It's going to sound weird, but I wish I had seen my type of body as I was growing up in the media, in a magazine that I stole from my parents, in a movie, in ANYTHING. I would have loved to even see a body like mine in the porn I was watching at 13/14 years old sneaking around on the family computer.
Maybe if I had seen a body like mine, 16 year old me wouldn't have cried over how ugly and fat she felt. Maybe if I had seen cellulite and arms like mine I wouldn't have worn pants and hoodies all summer , EVERY summer for YEARS, in the 110° heat, because I was too afraid to wear shorts or anything that showed my arms and thighs.
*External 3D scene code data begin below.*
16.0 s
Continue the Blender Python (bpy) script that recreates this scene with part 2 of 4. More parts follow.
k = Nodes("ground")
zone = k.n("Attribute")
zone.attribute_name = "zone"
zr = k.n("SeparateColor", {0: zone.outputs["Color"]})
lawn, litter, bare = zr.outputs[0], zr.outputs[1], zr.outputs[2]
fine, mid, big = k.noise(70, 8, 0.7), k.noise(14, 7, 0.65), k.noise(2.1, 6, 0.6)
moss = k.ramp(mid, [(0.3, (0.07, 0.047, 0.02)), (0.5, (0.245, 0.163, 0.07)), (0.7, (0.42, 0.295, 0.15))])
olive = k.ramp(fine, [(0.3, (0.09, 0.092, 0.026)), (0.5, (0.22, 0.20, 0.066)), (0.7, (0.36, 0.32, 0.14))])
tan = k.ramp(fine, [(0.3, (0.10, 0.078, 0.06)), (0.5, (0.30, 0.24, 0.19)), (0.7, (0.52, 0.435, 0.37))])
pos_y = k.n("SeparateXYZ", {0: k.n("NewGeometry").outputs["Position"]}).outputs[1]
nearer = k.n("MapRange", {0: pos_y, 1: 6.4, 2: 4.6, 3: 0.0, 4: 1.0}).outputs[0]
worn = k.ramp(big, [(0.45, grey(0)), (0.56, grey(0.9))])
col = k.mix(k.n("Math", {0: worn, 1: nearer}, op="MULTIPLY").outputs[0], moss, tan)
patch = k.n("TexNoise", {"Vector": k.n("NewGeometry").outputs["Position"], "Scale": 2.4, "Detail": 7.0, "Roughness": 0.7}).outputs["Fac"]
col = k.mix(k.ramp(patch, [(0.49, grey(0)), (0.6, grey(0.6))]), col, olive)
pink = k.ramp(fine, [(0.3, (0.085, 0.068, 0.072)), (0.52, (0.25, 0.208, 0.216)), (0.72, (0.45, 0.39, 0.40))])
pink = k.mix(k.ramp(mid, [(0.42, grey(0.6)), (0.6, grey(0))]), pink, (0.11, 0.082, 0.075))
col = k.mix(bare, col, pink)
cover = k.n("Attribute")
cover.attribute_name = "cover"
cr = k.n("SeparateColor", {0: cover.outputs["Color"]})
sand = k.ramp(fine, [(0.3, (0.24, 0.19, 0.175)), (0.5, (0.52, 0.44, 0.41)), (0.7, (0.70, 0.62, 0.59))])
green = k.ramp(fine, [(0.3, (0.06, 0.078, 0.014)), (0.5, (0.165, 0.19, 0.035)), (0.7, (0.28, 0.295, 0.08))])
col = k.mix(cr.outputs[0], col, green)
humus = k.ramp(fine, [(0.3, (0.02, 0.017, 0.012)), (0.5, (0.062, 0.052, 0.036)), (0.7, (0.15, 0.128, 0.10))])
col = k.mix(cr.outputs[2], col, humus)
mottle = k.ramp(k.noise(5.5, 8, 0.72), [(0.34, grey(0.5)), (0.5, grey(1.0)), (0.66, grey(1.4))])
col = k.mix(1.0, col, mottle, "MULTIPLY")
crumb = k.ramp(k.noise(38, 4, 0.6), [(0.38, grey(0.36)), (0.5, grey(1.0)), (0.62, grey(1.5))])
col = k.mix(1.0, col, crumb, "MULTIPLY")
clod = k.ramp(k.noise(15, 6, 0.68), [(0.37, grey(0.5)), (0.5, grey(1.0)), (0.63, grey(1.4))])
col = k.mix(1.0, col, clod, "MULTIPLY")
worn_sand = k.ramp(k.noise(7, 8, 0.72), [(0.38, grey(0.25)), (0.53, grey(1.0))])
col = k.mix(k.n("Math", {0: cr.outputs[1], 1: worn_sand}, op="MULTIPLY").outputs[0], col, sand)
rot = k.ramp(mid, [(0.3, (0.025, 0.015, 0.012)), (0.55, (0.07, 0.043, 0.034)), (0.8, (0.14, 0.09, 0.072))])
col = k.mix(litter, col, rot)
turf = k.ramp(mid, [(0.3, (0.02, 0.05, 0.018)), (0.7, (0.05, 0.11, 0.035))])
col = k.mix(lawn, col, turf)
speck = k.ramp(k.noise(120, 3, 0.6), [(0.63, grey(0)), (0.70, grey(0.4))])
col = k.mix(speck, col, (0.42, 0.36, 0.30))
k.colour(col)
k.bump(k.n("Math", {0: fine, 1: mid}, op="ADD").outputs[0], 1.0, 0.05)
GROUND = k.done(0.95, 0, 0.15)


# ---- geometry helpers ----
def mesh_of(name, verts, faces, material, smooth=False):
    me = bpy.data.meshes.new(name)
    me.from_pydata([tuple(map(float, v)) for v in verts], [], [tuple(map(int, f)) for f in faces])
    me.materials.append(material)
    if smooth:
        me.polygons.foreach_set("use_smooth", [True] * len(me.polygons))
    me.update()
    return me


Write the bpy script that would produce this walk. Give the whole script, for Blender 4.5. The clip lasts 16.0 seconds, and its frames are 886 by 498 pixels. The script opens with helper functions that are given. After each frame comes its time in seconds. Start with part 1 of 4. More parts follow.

Maybe I wouldn't have developed several eating disorders, gone through several surgeries, etc IF I would have seen even a body close to looking like mine. I hated myself for years...up until recently in fact. I started learning to love myself when I started taking photos of myself in lingerie. I saw myself for the first time during that photoshoot. At that time I was 330lbs, but I felt "pretty" for the first time I can remember.
A lot has happened since then. A LOT. I've lost a lot of weight. Gained some back. Went through loss. Grief. I have a son who is intellectually disabled. I lost a whole ass family. I started from square one again as a single mother at 30 years old. All that to say, something I kept holding onto was that feeling I got when I saw myself in these beautiful photos. Then OF came along, so I jumped on that when I finally got the balls. Yes, I DID start off this journey by making money off of it. Now?
Now everything I post and ever will post is stuff I want to post for myself. I do not sell, because what I do and what I am worth is so much more than I can define by monetary value. I've received tons of messages from women AND men stating that seeing me helps them with their own confidence. That's something I will take with me forever.
So if you have had the attention span to read up until now, now you know a little bit deeper into my life.
TL;DR?
I do this for myself for free, because I like being naked. Got it?